Terakhir, sekaligus menjadi salah seorang wali yang punya hubungan dekat dengan Karel sendiri ialah Harun Nasution. Harun Nasution ialah seorang cendekiawan Islam yang getol dalam mempromosikan pentingnya menggunakan akal di samping iman saja dalam beragama. Di dalam karya-karyanya ia sering mempertanyakan:  
dapatkah akal menandingi wahyu?; haruskah akal tunduk kepada wahyu?; bagaimana bila terjadi pertentangan antara ilmu pengetahuan modern dengan wahyu? 
Salah satu argumen Nasution yang paling mencengangkan ialah saat ia menyatakan bahwa Alquran tidak mengandung segala-galanya, bahkan pula tidak menjelaskan semua permasalahan agama. Perihal sholat contohnya, hanya sekedar disebutkan di dalam Alquran tanpa ada detail proseduralnya. Iman saja tidak cukup dalam memahami Islam. Ide-ide Nasution yang cukup kontroversial bagi penganut Islam awam di Indonesia sayangnya membuat beliau dicap Muktazilah dan lain sebagainya.

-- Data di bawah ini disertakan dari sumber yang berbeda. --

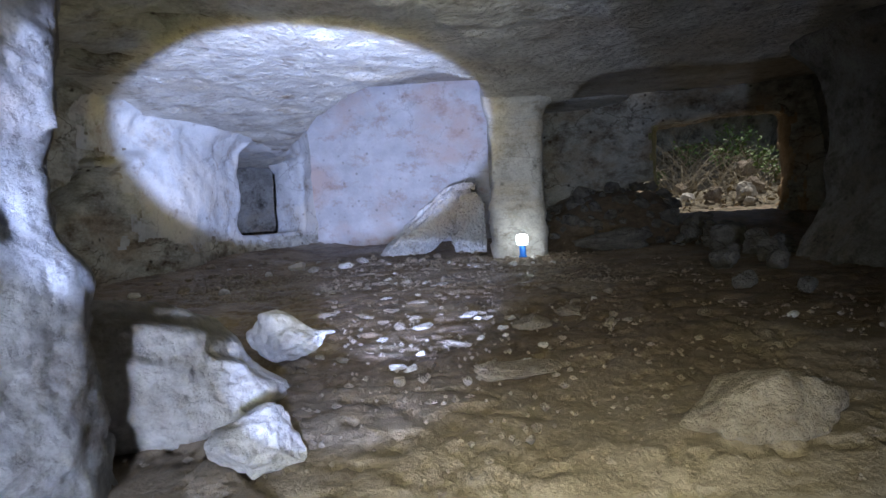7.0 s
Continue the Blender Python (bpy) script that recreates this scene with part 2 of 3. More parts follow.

Karel Steenbrink, seorang profesor Katolik yang menyusun Walisongo kajian Islam Nusantara-nya sendiri. Presentasinya di penghujung konferens NU ini menstimulasi lahirnya ide-ide yang mengalir deras di kepala saya. Pada akhirnya sebagai sebuah agama yang dipraktekkan, sebagai sebuah kepercayaan yang mewujud melalui keseharian penganutnya, Islam tidaklah stagnan. Islam lahir, bergerak dan berkembang bersama manusia yang membawanya. Dialog-dialog seperti inilah yang saya harapkan banyak terjadi hari ini maupun di masa yang akan datang. Melalui acara-acara seperti inilah dialektika Islam menjadi nafas yang menyegarkan untuk dihirup, tidak melulu berkubang dalam dogma, taqlid buta yang mengekslusifkan diri atau perselisihan bermotif politik dan ekonomi.
Jadilah kita rahmat bagi semesta alam!